CBSI Governor Forau expresses concern about the state of the national economy, warning that as long as the recovery in the labour market recovery is weak, economic resurgence will remain incomplete and fragile
The state of the country’s economy is adversely affected by a confluence of external and domestic shocks that led to a 3.6 percent contraction in the Growth Domestic Product (GDP), Governor of the Central Bank of Solomon Islands, Dr Luke Forau says.
He said this came at the back of a broad-based reduction seen across all sectors of the economy, except for some mining activities.
“Similarly, the services sector fell by 0.4 percentage points, which stemmed from the decline in overall business services in the economy.
“The secondary sector, on the other hand, grew marginally by 0.2 percentage points, underpinned by construction of public infrastructures and increase in mining output,” Dr Forau said.
He said the weak economic activity resulted in the worsening of the country’s external position which deteriorated to an overall balance of payments deficit of $192 million, owing mainly to a widening trade deficit of 14 percent of GDP. This was due largely to a 19 percent surge in imports in contrast to a 7 percent fall in exports receipts
“As a result, gross foreign reserves plunged by 3 percent to $5,458 million, although this is still sufficient to cover 13.8 months of imports of goods and services,” Dr Forau said
He said the Government finances resultantly deteriorated to a fiscal deficit of 3 percent of GDP as high expenditure outpaced low revenue.

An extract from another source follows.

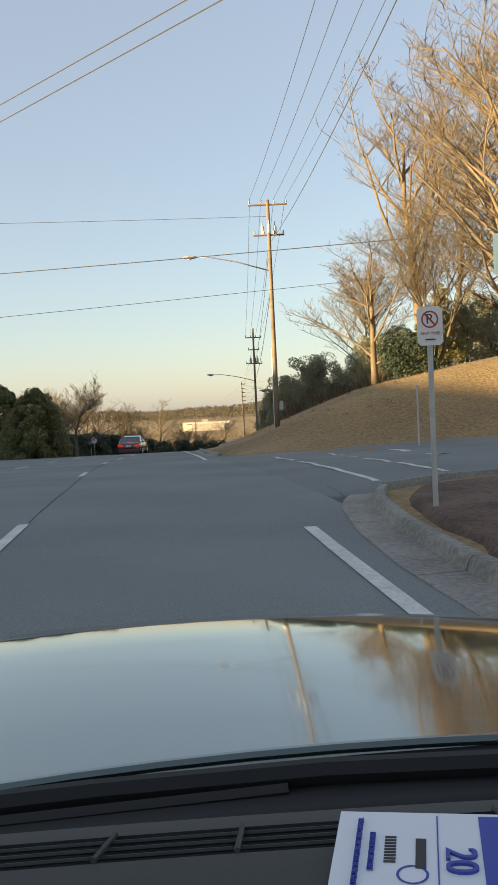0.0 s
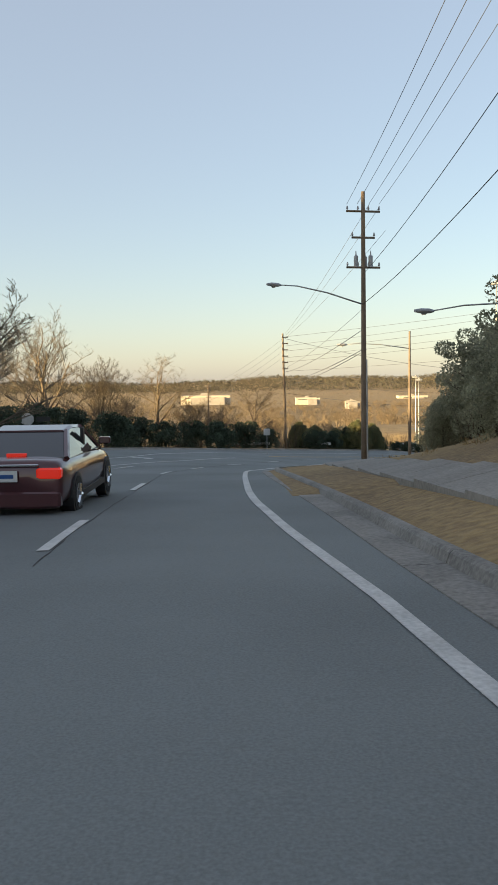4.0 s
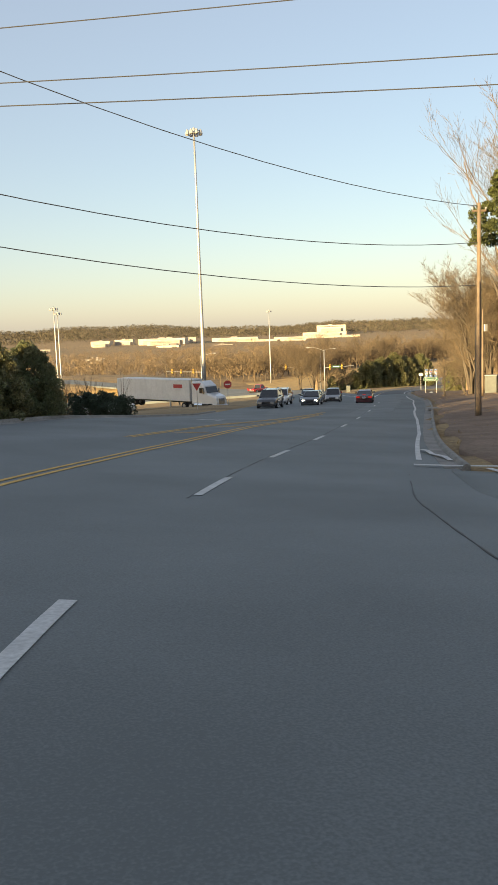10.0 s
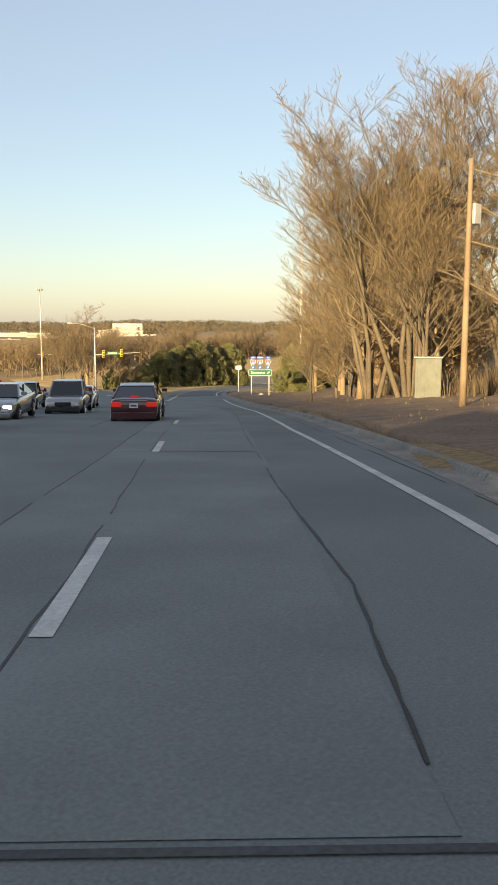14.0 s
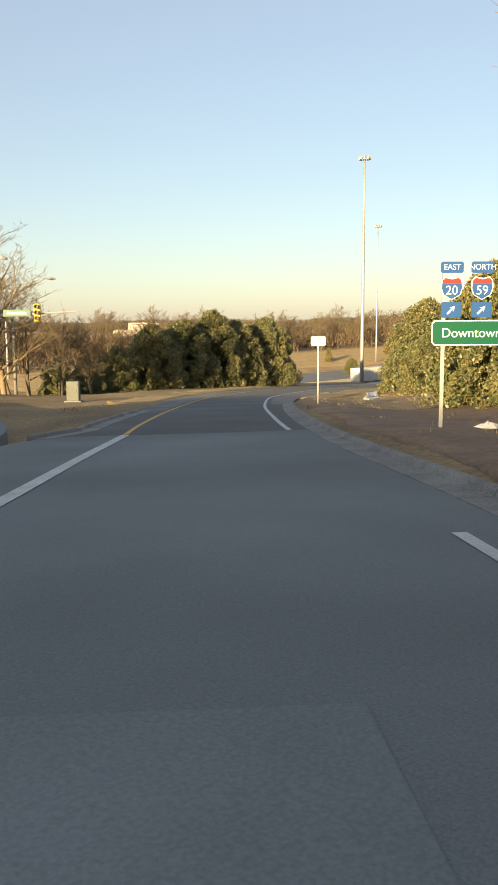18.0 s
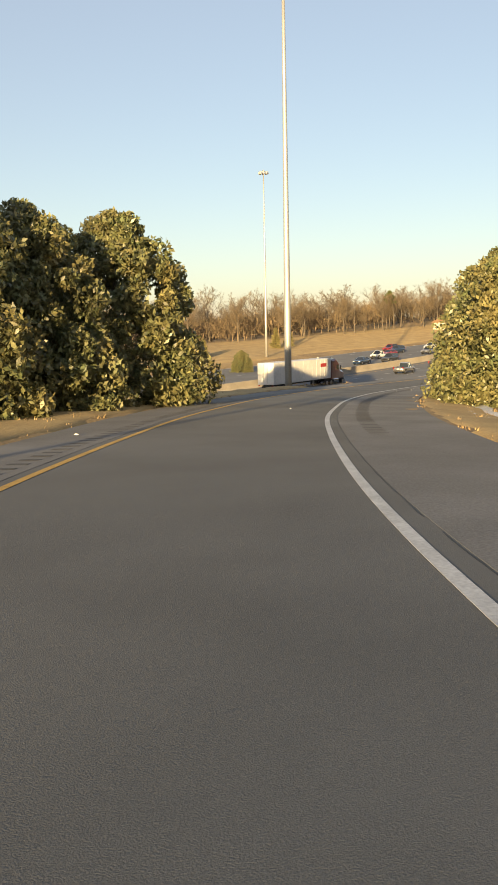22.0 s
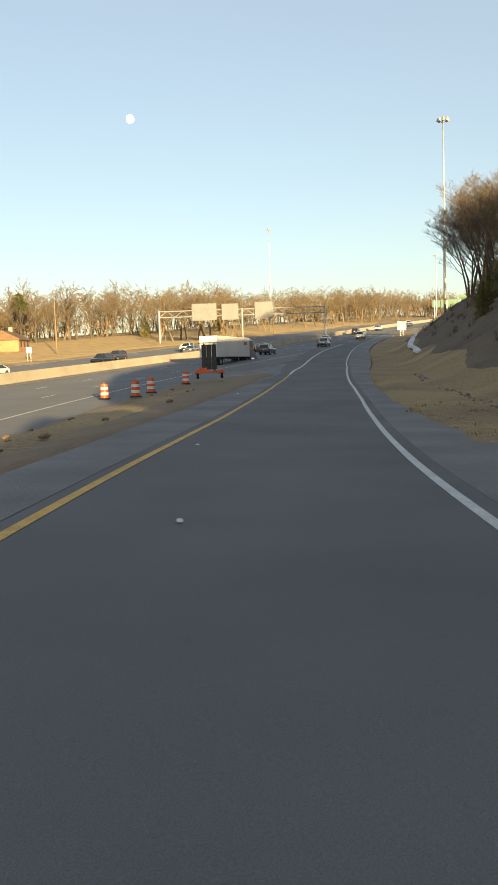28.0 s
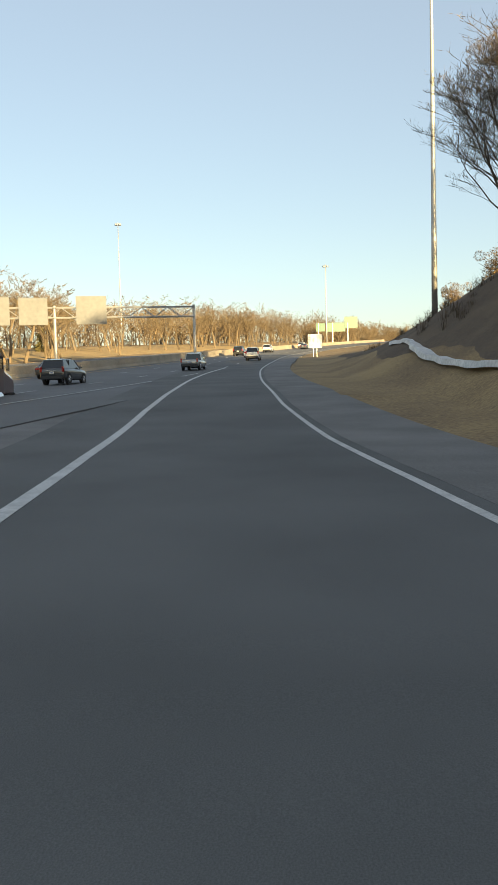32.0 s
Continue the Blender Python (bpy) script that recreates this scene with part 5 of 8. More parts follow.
# notice at the ramp's start
s = sign("notice_sign", "white notice sign on a single post beside the ramp", 110.7, 265.0, -39)
hz = -15.75 - (level(110.7, 265.0) - 0.05)
post(s, hz + 0.2, 0.035)
b = part("sign_plate", plate(0.78, 0.5, hz, cut=0.05), M_SIGNWHITE, s)
words("NO", 0.11, b, 0, -0.038, hz + 0.15, M_BLACK)
words("PEDESTRIANS", 0.09, b, 0, -0.038, hz + 0.0, M_BLACK)
words("OR BICYCLES", 0.09, b, 0, -0.038, hz - 0.15, M_BLACK)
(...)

He said the total revenue fell by 4 percent, while expenditure remained high, reflecting the pandemic related expenses in the first half of the year, as well as the Pacific Games and National General Elections preparation related expenses.
He said the government debt level rose to 16 percent of the GDP as a result of increased borrowing by government to finance its priority commitments in 2022.
He said with low revenue and increased spending pressures envisaged ahead, fiscal consolidation is necessary to avoid risks of slippages and allow room for absorption of future shocks
Despite of these subdued conditions, Dr Forau said the monetary aggregates were sustained and these were driven mainly by ongoing monetary and fiscal support throughout 2022.
“Money supply grew by 5 percent to $5,814 million, owing to the surge in net domestic assets of the banking system from improved lending activities to the private sector in 2022.
“Similarly, total liquidity increased by 5 percent to $2,755 million which led to corresponding rise in excess liquidity over this period.
“Interest rate margins declined from 9.6 percent to 9.1 percent in 2022, induced by the falls in both lending and deposit rates.
“However, interest rates in the country are still high by regional standards.”
Dr Forau said CBSI is concerned and will continue to liaise with relevant Government ministries and the financial institutions to address risk concerns to help drive lending rates down further.
He said recovery in the labour market remained weak last year with employment still lower than pre-pandemic levels.
“And we all know that, as long as recovery in the labour market is weak, recovery in the economy will remain incomplete and fragile,” he said.